Об этом вспоминает Анджей Клёминек в книге «Жизнь в „Пшекруе“», посвященной еженедельнику «Пшекруй», — монографии, вышедшей в издательстве «Искры» в 1998 году. В свое время я публиковался на страницах «Пшекруя», но не как фельетонист, а как график.
Наступил июль 1950 года.
Сегодня, когда обилие информации — дело обычное, трудно представить, насколько неожиданным для всех было известие о рождении Новой Гуты[86], о чем торжественно объявили на съезде Польской объединенной рабочей партии в Варшаве. Разумеется, решение о новостройке носило политический и военный характер и было принято не без участия Москвы. Но мы ограничимся Краковом и его жителями.
Для Влодека наступило время действовать. Безошибочным признаком этого был снова появившийся на его плече набитый свежими газетами рюкзак, с которым он не расставался ни на минуту. То был апогей его карьеры — до выхода из партии. Реакция Влодека на другие события, например начавшуюся через год Корейскую войну, не была столь эффектной. Чтобы проявить себя, ему не понадобилось ехать в Азию. Беззащитная подкраковская деревня — рукой подать — заменила ему экзотические края. Притом «приказ к исполнению» — преобразовать эту плодородную землю в металлургический комбинат под стать грандиозному Магнитогорску на Урале — звучал по-большевистски, по-советски.
Влодек решил использовать меня. «Использовать меня» — слишком сильно сказано, учитывая диспропорцию между заданием и мною. Столь важное начинание не может обойтись без серьезных изменений во всей стране. Один двадцатилетний, никому не известный юнец ничего тут не сделает. Но Влодек задумал использовать меня в более скромных масштабах. И решил, что именно я напишу репортаж к 22 июля[87]1950 года — знаменательной дате для города, которого еще не было.
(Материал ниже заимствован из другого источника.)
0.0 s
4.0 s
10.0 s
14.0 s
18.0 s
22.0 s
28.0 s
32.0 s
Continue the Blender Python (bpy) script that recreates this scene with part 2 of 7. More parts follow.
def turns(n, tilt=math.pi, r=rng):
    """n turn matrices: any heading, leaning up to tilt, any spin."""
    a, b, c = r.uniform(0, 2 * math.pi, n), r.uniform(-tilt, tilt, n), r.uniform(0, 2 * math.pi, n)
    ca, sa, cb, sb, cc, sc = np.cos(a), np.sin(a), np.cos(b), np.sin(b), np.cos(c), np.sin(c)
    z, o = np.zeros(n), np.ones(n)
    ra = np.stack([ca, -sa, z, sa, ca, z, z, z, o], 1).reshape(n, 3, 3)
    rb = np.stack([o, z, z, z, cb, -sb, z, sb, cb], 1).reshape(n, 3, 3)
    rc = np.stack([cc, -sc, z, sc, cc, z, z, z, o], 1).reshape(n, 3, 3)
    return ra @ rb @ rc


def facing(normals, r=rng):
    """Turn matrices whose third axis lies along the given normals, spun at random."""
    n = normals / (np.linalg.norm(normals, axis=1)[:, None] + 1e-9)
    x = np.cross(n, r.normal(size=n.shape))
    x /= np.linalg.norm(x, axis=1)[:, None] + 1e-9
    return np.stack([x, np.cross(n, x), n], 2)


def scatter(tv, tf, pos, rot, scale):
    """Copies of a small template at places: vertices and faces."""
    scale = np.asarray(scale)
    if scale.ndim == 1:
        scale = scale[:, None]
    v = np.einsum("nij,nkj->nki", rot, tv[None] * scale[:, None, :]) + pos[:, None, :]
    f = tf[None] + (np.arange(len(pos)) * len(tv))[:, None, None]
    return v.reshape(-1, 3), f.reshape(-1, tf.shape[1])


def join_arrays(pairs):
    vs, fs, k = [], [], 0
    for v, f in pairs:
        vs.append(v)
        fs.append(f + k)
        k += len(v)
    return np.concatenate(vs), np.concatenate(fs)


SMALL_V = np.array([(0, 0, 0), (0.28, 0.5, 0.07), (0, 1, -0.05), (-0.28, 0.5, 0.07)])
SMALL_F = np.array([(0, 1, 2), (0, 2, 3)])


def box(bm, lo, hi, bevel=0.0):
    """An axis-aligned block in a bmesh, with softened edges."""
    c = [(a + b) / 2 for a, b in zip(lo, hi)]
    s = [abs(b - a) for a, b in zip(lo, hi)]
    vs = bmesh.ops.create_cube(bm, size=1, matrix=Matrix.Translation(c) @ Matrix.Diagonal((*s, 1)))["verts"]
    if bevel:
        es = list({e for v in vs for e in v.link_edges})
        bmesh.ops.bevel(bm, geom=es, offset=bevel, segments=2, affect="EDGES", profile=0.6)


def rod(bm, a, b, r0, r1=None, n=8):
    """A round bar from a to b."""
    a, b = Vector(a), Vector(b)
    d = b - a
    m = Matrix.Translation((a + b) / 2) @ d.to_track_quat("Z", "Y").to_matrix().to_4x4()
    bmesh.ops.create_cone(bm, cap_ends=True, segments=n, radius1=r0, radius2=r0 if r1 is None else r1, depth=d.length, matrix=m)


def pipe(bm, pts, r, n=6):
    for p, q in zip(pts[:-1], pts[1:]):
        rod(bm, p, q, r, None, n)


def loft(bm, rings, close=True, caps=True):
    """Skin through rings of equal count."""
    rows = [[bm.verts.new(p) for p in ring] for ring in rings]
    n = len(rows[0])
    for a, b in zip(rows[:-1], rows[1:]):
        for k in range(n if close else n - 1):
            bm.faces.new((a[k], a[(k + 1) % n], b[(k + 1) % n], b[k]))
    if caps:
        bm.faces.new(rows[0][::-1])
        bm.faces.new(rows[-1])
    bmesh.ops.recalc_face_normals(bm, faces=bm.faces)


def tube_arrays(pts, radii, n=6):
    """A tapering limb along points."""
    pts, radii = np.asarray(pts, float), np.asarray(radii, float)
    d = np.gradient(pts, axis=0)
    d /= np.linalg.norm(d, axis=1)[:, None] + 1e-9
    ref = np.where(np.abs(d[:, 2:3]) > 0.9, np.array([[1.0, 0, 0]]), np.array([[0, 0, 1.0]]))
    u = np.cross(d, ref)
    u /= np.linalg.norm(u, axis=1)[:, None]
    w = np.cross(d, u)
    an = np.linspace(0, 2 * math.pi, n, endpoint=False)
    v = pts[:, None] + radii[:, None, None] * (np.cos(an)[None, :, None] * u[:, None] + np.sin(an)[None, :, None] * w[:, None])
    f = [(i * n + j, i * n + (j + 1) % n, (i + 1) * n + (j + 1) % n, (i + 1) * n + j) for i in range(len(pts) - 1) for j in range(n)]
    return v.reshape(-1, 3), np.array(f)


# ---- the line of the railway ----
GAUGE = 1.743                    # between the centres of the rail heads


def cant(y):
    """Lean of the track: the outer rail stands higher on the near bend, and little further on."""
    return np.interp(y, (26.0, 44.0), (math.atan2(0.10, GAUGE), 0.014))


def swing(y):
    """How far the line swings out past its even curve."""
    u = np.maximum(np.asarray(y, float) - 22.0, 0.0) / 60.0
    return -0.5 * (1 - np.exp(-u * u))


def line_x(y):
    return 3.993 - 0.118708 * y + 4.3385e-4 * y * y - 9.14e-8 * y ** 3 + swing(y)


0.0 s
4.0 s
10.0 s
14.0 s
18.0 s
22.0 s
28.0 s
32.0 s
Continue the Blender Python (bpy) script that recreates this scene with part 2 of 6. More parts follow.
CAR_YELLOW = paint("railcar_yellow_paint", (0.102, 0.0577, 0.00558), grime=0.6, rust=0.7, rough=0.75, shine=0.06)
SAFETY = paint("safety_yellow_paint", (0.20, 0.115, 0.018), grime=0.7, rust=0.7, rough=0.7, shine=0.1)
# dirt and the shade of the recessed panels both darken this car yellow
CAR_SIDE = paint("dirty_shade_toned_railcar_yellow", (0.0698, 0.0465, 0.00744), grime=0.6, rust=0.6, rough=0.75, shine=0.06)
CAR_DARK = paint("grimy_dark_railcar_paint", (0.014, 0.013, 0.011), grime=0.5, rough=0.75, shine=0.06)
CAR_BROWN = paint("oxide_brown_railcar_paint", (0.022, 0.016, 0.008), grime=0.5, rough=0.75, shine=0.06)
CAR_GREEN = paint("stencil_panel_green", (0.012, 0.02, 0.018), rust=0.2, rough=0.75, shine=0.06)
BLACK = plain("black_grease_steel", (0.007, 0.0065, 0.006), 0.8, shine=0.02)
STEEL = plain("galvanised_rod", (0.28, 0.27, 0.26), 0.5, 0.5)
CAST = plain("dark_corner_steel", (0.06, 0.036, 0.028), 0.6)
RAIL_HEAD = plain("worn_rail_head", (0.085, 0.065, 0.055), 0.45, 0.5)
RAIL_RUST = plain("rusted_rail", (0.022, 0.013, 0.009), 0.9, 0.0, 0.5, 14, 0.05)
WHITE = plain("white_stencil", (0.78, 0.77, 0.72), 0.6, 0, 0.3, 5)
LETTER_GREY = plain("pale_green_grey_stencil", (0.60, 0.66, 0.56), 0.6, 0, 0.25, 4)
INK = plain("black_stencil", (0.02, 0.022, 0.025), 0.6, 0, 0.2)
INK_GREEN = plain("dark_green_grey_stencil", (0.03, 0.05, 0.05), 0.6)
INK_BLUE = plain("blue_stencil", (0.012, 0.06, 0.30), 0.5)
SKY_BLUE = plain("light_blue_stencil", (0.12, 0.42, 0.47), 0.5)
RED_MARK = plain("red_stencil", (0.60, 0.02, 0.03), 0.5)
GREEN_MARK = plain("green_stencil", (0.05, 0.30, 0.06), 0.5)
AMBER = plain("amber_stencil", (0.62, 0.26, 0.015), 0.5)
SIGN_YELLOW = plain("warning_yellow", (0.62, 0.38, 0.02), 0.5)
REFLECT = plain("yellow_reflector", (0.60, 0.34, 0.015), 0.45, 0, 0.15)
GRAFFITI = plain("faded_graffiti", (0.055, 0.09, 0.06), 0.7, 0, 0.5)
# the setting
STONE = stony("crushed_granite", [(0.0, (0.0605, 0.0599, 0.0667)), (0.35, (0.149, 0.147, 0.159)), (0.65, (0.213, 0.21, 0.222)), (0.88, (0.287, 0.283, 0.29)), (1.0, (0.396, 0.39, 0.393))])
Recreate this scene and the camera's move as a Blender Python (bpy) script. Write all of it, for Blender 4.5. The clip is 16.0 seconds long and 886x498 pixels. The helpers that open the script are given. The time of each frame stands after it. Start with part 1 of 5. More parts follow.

Я понятия не имел, как пишется репортаж и как вообще пишется что бы то ни было. Написал лишь одну юмореску на конкурс, которую напечатали в «Шпильках». Но во мне проснулась амбиция. Точнее — амбиция писателя.
Если бы я начал писать позже или если бы мое мировоззрение к тому времени уже более-менее сформировалось, репортаж о Новой Гуте в 1950 году не появился бы. Но я родился в крестьянской и полуинтеллигентной семье, которая не имела определенного мировоззрения. Чего же можно было ждать от меня, двадцатилетнего? В 1987 году, уже в Париже, заполняя анкету, я написал:
В двадцать лет я готов был принять любую идеологию, не заглядывая ей в зубы, — лишь бы она имела революционную окраску. Потому что был готов к собственной, личной революции. Мастера от политики отлично это понимали. Манипулирование юностью — дело для них привычное. И они пели мне, бренча на романтической лире: «Пойдем с нами, юноша. Мы тебе предлагаем именно то, что тебе нужно. Мы с тобой хотим одного и того же, разница лишь в том, что мы знаем, как этого достичь, а ты не знаешь. Да, этот мир прогнил, прикончим его вместе, а потом построим новый».